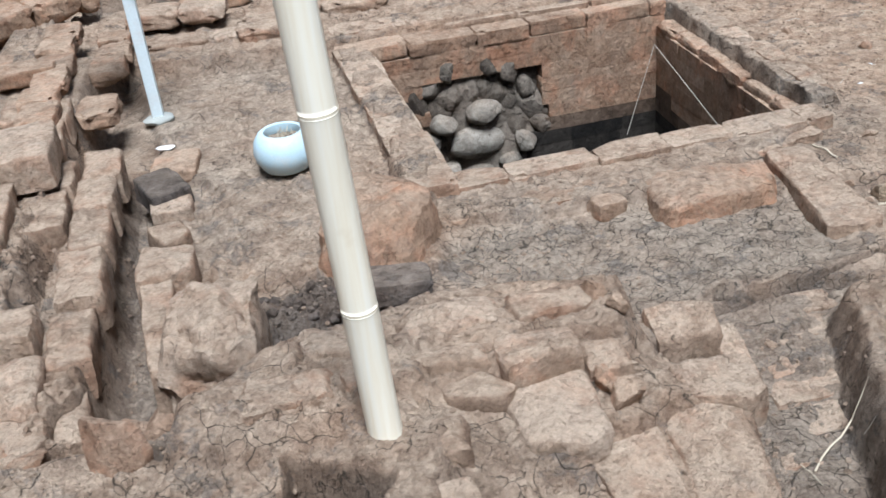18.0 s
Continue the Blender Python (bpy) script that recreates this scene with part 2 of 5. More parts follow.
* * *
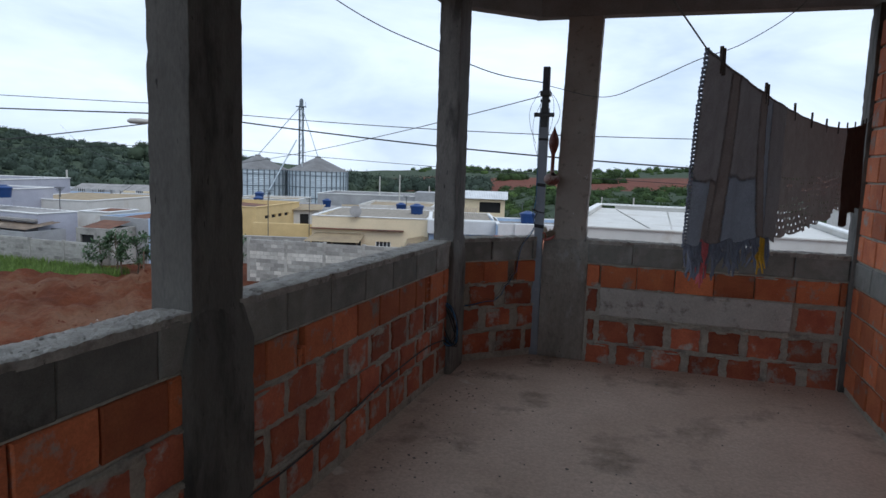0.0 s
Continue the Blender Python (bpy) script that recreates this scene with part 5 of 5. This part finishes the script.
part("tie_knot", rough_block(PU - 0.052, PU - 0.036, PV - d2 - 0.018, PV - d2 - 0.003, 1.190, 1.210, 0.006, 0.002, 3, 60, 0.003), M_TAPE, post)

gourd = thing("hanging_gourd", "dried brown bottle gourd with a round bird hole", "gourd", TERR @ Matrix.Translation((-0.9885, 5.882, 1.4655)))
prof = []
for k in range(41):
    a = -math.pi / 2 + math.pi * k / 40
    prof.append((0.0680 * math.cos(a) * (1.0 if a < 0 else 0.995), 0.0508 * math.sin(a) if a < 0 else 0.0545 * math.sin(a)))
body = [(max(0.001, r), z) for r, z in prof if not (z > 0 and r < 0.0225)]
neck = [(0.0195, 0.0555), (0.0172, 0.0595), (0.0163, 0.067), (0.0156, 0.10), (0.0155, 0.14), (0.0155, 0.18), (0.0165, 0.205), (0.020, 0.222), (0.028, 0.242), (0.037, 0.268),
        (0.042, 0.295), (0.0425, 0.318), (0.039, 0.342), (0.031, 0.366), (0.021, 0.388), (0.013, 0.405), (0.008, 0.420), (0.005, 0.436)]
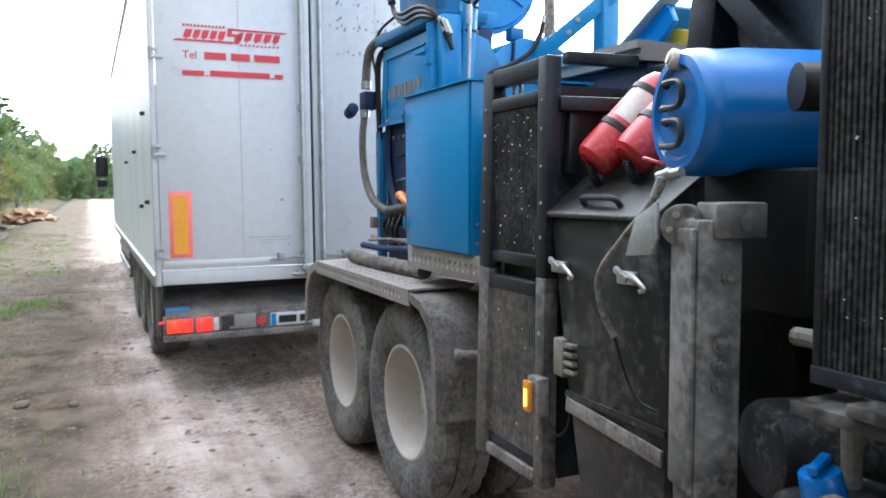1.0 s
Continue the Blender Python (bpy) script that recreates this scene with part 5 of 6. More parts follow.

Stated task
Go to the line containing "finishes the script." and copy exactly from there through the line containing "6. More parts follow.", both included, and nothing more. Pictures are excluded.

Completed exercise
Continue the Blender Python (bpy) script that recreates this scene with part 5 of 5. This part finishes the script.
part("tie_knot", rough_block(PU - 0.052, PU - 0.036, PV - d2 - 0.018, PV - d2 - 0.003, 1.190, 1.210, 0.006, 0.002, 3, 60, 0.003), M_TAPE, post)

gourd = thing("hanging_gourd", "dried brown bottle gourd with a round bird hole", "gourd", TERR @ Matrix.Translation((-0.9885, 5.882, 1.4655)))
prof = []
for k in range(41):
    a = -math.pi / 2 + math.pi * k / 40
    prof.append((0.0680 * math.cos(a) * (1.0 if a < 0 else 0.995), 0.0508 * math.sin(a) if a < 0 else 0.0545 * math.sin(a)))
body = [(max(0.001, r), z) for r, z in prof if not (z > 0 and r < 0.0225)]
neck = [(0.0195, 0.0555), (0.0172, 0.0595), (0.0163, 0.067), (0.0156, 0.10), (0.0155, 0.14), (0.0155, 0.18), (0.0165, 0.205), (0.020, 0.222), (0.028, 0.242), (0.037, 0.268),
        (0.042, 0.295), (0.0425, 0.318), (0.039, 0.342), (0.031, 0.366), (0.021, 0.388), (0.013, 0.405), (0.008, 0.420), (0.005, 0.436)]
1.0 s
Continue the Blender Python (bpy) script that recreates this scene with part 5 of 6. More parts follow.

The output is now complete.